Many Australian businesses experience winter cashflow woes. Whether it’s a cold weather construction shut down or a surf town tuckshop awaiting the summer months, many businesses experience financial problems due to the country’s ridiculously unpredictable weather.
And although business might be slow in these months, it doesn’t necessarily mean companies have to go without the money to pay rent, operational costs, healthcare and, of course, payroll.
It is important to find a way to balance the inconsistent flow of funding, and there are some wonderfully easy ways to do just that. Positive cashflow is essential to any company, and this is especially so for businesses that struggle during the winter months.
So, ideas like formulating new revenue streams, negotiating more favourable supplier terms and speaking with the best commercial finance brokers available are some of the ways to do it – let’s take a look at them below:
1. Find new revenue streams
The winter months are the perfect time to hone your creativity to generate new revenue streams. If you manage a small to medium-sized company that operates in Australia’s colder climates, you could try to expand your goods or services to satisfy your demographic’s needs at this time of the year.
For example, if you run a beach town cafe that absolutely thrives on the summer hoards slipping off their sandals and dirtying up your deck, why not advertise yourselves as a place for winter comforts, too?
You can’t go wrong with a homemade pie and cup of pea and ham soup on a cold winter’s day, after all…
2. Negotiate a better deal with your suppliers
If you run a business that could use a little more cashflow in the winter months, it might be a good idea to discuss your payment terms with your suppliers in the hope of negotiating larger contract payments in the busier time of the year.
Your business may thrive in the summer months, and this could be an easier, less stressful time to pay back those suppliers who are always on your back despite the winter months being a Debbie Downer for business.

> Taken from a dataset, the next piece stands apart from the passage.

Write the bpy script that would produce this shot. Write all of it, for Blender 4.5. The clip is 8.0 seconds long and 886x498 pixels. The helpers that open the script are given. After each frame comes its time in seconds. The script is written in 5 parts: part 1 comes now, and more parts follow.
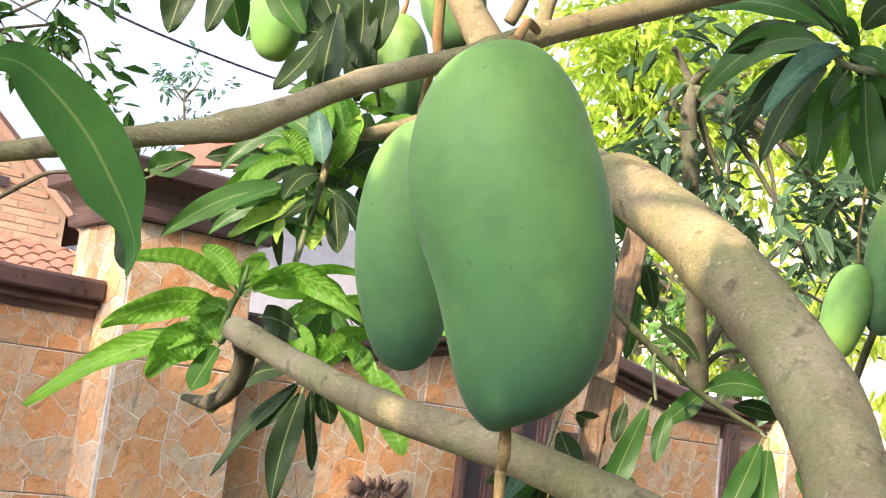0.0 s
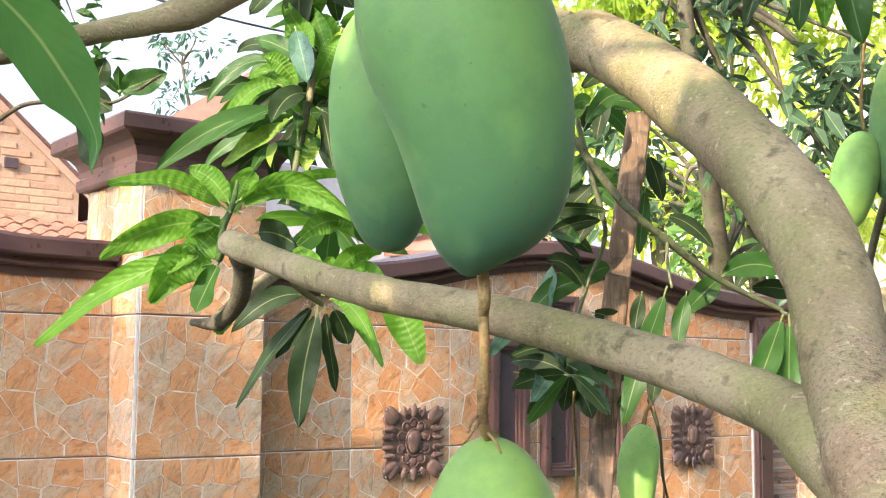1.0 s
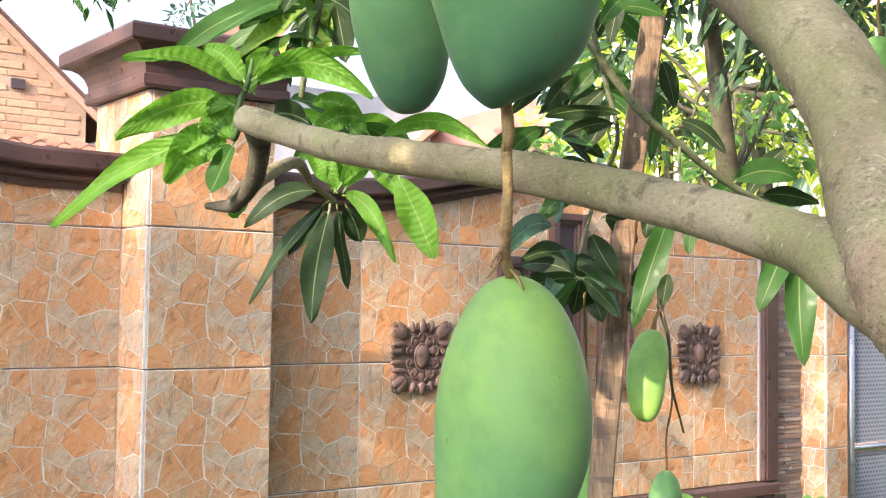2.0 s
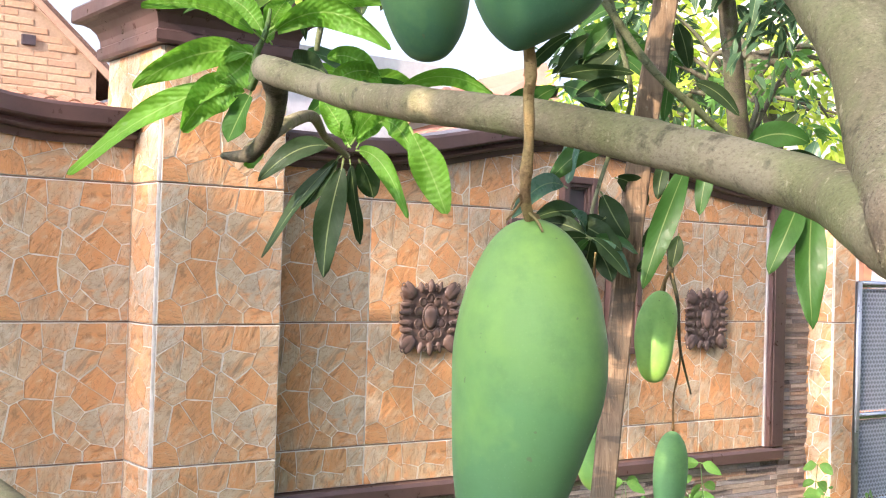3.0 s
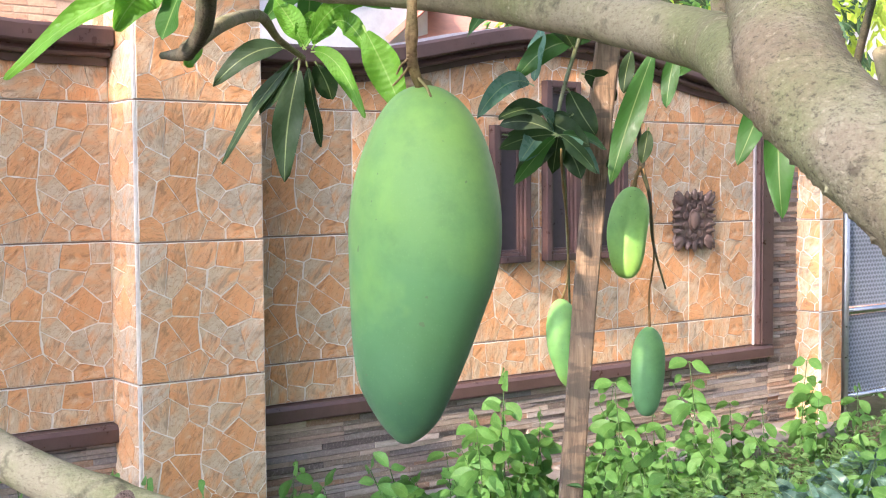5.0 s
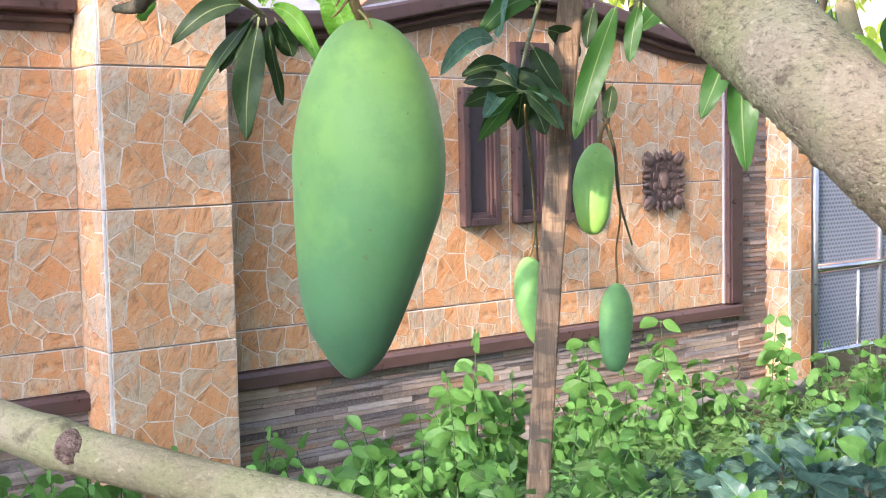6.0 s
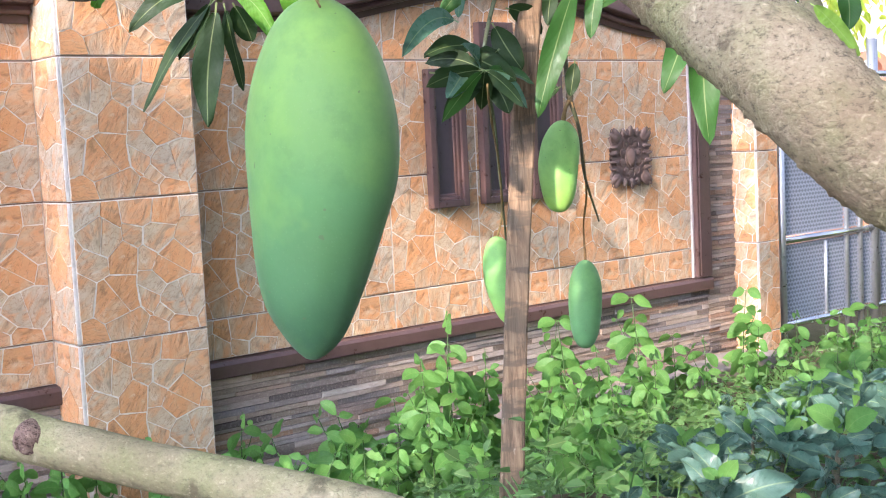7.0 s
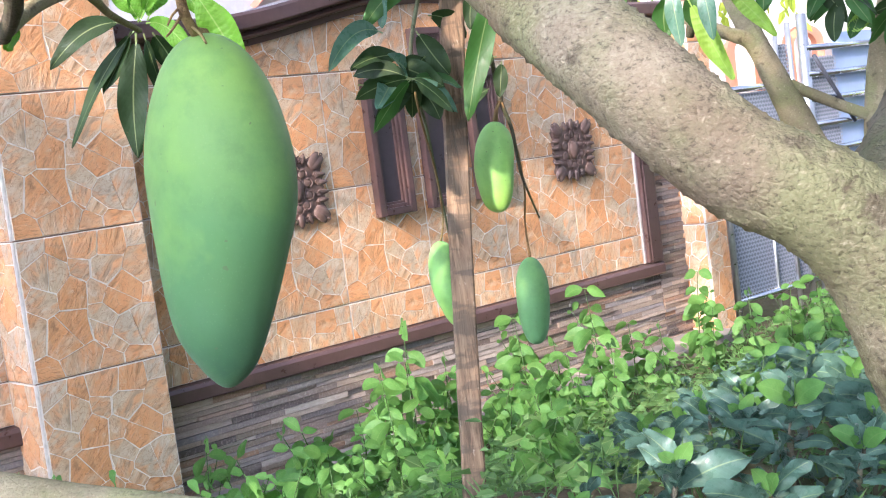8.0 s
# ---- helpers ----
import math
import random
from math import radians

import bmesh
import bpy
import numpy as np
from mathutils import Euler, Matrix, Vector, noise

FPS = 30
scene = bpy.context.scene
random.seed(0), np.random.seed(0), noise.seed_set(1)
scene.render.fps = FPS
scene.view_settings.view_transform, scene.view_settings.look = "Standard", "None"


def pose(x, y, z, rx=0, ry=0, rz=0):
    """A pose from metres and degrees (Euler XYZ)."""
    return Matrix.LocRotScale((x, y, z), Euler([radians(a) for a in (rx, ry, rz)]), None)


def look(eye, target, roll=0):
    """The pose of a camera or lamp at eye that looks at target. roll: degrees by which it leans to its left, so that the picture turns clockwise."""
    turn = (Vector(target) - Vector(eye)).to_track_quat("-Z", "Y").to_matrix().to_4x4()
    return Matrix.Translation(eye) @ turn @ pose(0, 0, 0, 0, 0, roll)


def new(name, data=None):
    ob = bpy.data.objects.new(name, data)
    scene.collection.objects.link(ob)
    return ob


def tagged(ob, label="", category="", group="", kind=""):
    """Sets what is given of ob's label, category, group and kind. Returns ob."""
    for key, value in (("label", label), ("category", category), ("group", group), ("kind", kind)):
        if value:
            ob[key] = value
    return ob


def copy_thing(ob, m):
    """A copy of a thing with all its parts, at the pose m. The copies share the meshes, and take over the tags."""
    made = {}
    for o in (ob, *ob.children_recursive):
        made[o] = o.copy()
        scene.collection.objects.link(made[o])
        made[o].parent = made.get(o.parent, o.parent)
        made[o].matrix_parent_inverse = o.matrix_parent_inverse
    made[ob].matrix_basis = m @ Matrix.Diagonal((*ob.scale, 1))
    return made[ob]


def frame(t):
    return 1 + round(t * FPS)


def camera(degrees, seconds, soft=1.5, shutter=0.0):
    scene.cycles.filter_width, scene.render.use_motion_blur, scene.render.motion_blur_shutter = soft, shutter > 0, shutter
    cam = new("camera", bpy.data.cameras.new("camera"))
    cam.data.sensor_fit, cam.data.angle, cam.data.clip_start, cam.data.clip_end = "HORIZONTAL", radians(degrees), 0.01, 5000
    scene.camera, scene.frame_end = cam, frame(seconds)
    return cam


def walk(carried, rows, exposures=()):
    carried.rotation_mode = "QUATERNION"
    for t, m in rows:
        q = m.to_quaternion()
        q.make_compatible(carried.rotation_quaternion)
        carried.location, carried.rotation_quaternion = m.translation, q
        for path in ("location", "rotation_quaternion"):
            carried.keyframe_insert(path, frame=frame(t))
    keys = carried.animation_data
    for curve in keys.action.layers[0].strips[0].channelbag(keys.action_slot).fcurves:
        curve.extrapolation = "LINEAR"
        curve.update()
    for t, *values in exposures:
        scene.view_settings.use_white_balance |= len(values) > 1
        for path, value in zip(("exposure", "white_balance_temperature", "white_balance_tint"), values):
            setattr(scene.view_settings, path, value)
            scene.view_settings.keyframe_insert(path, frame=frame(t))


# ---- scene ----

3. Get the inventory management game down
Depending on the nature of your business, you might like to consider selling the last of your winter stock off at a discount price. This way, you can hope that you will not be stuck with extra stock at the end of the winter period and further sprucing up your balance leading into the warmer months.
4. Utilise an invoice clearing service
If you have clients that are always late on paying bills – thus rendering you unable to pay yours – this service could help with cashflow management. This service can help you advance payments on outstanding invoices, with any small payment potentially helping you overcome your current cashflow gaps and take your business into the warmer months.
5. Get on top of it early
Rather than expecting cashflow problems to impede on your business in the winter months, why not plan ahead to reduce its impact before it actually occurs. Ensure that you regularly forecast cashflow on both a short and long-term basis. This way, you can trust that you won’t be caught off guard when the weather gets wet and business dries up a little.
This may even include speaking with first class commercial finance brokers to provide you with some assistance whilst the weather takes its toll on your business. They can broker a solid financial deal to help you with your current cash woes until the sun brings with it some seriously good business.